Independent financial advisors who are ready to retire often seek expert guidance on how to execute succession planning deals with younger advisors.
But independent advisors with family heirs to their business may not always feel the same need to connect with experts on how best to transfer their business to the next generation of their family. And this can lead to serious missteps.
Indeed, when family is involved, financials and business realities can take a back seat to emotions.
Even when passing a practice onto adult children or other relatives functions as an inheritance instead of a purchase that funds the seller's retirement, the transaction should undergo the process of a rigorous business valuation, analysis of the client base, and consideration of where the succeeding advisor plans to take the practice in the future.
Furthermore, timing matters. Advisors who plan to retire in a year face different challenges than those who plan to retire in six years.
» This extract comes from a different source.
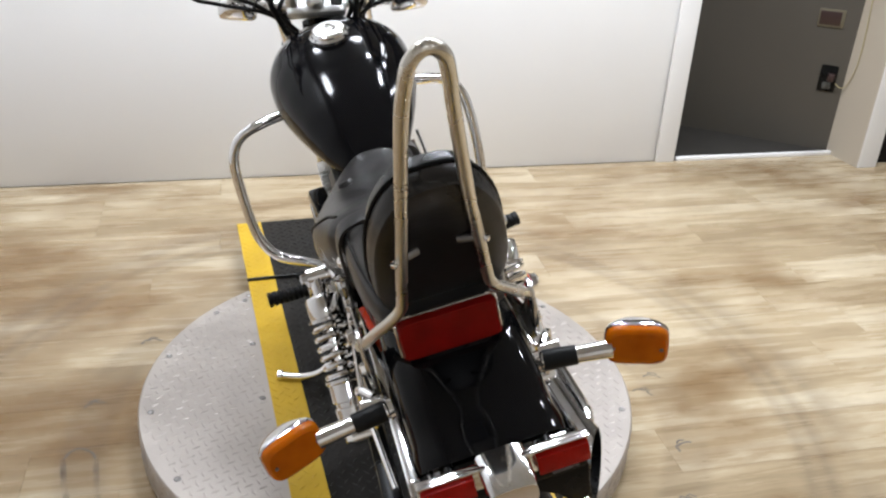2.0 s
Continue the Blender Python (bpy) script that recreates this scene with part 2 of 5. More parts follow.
    falloff.interpolation_type = "SMOOTHSTEP"
    falloff.inputs["From Min"].default_value, falloff.inputs["From Max"].default_value = 0.55, -0.95
    falloff.inputs["To Min"].default_value, falloff.inputs["To Max"].default_value = -0.04, 0.09
    link(worn.outputs[0], falloff.inputs["Value"])
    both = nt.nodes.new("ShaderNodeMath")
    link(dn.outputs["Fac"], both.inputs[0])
    link(falloff.outputs[0], both.inputs[1])
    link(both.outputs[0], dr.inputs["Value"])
    dirt_and_falloff = nt.nodes.new("ShaderNodeMix")
    dirt_and_falloff.data_type = "RGBA"
    dirt_and_falloff.inputs["B"].default_value = (0.168, 0.103, 0.046, 1)
    link(dr.outputs[0], dirt_and_falloff.inputs["Factor"])
    link(ramp.outputs["Color"], dirt_and_falloff.inputs["A"])
    link(dirt_and_falloff.outputs["Result"], scuff.inputs["A"])
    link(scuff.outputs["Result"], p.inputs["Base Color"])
    rr = nt.nodes.new("ShaderNodeMapRange")
    rr.inputs["To Min"].default_value, rr.inputs["To Max"].default_value = 0.19, 0.36
    link(streak, rr.inputs["Value"])
    p.inputs["Specular IOR Level"].default_value = 0.32
    link(rr.outputs[0], p.inputs["Roughness"])
    b = nt.nodes.new("ShaderNodeBump")
    b.inputs["Strength"].default_value, b.inputs["Distance"].default_value = 0.25, 0.001
    link(grain, b.inputs["Height"])
    link(b.outputs["Normal"], p.inputs["Normal"])
    return m


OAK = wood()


# ---- mesh helpers ----
def finish(bm, name, material, sharp=38):
    bmesh.ops.recalc_face_normals(bm, faces=bm.faces)
    for f in bm.faces:
        f.smooth = True
    lim = radians(sharp)
    for e in bm.edges:
        e.smooth = not (len(e.link_faces) == 2 and e.calc_face_angle(0) > lim)
    me = bpy.data.meshes.new(name)
    bm.to_mesh(me)
    bm.free()
    me.materials.append(material)
    return me


def part(name, bm, material, parent=None, label="", sharp=38):
    ob = new(name, finish(bm, name, material, sharp))
    ob.parent = parent
    if label:
        tagged(ob, label)
    return ob


def box(bm, size, m=Matrix(), bevel=0.0, seg=2):
    made = bmesh.ops.create_cube(bm, size=1.0, matrix=m @ Matrix.Diagonal((*size, 1)))
    if bevel:
        edges = list({e for v in made["verts"] for e in v.link_edges})
        bmesh.ops.bevel(bm, geom=edges, offset=bevel, segments=seg, profile=0.5, affect="EDGES")
    return bm


def rings(bm, loops, closed=True, caps=True):
    """Skin through equal loops of points."""
    vs = [[bm.verts.new(p) for p in loop] for loop in loops]
    n = len(vs[0])
    for a, b in zip(vs, vs[1:]):
        for i in range(n if closed else n - 1):
            j = (i + 1) % n
            bm.faces.new((a[i], a[j], b[j], b[i]))
    if caps and closed:
        bm.faces.new(vs[0])
        bm.faces.new(list(reversed(vs[-1])))
    return bm


def spline(points, steps=6, closed=False):
    pts = [Vector(p) for p in points]
    out, n = [], len(pts)
    for i in range(n if closed else n - 1):
        p1, p2 = pts[i], pts[(i + 1) % n]
        p0 = pts[i - 1] if closed or i else p1 * 2 - p2
        p3 = pts[(i + 2) % n] if closed or i + 2 < n else p2 * 2 - p1
        for k in range(steps):
            t = k / steps
            out.append(0.5 * (2 * p1 + (p2 - p0) * t + (2 * p0 - 5 * p1 + 4 * p2 - p3) * t * t + (3 * p1 - p0 - 3 * p2 + p3) * t ** 3))
    if not closed:
        out.append(pts[-1])
    return out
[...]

Similarly, advisors turning the business over to a single generation of heirs have different options than those who have heirs of multiple generations — for instance both adult children and adult grandchildren — who are ready to assume stakes in the business.
Here are three best practices for conducting multigenerational succession planning for an advisory practice.
1. Seek out consultants who can help create a succession plan that fits your needs.
If you and your family have either not thought out, or not openly discussed, every single option and contingency about passing on the practice, an expert consultant becomes vital. If nothing else, a consultant can provide an objective perspective on when and how the next-generation advisor should interact with staff and clients for smooth leadership transitions.
Depending on whether you have a long- or short-range window, consultants can offer different insights on how to build toward the transition. The longer the window, the more flexibility a family has in structuring the process, but that extended time frame also brings more potential for unanticipated changes in the priorities and circumstances of each party.
The shorter the window, especially for time frames under three years, the more the family needs a tightly defined transition process to which both parties adhere.
To this end, consultants should be able to facilitate workshops, mentoring and peer coaching for families involved in multi-generational practices. Workshops can incorporate training materials and feature noted industry speakers. Mentoring and peer coaching ought to bring together different families at various stages of transitioning advisory practices.
Mentors are best suited to detail successful strategies to those just beginning the process, while peer coaches are best suited to share their own challenges and responses during the transition process.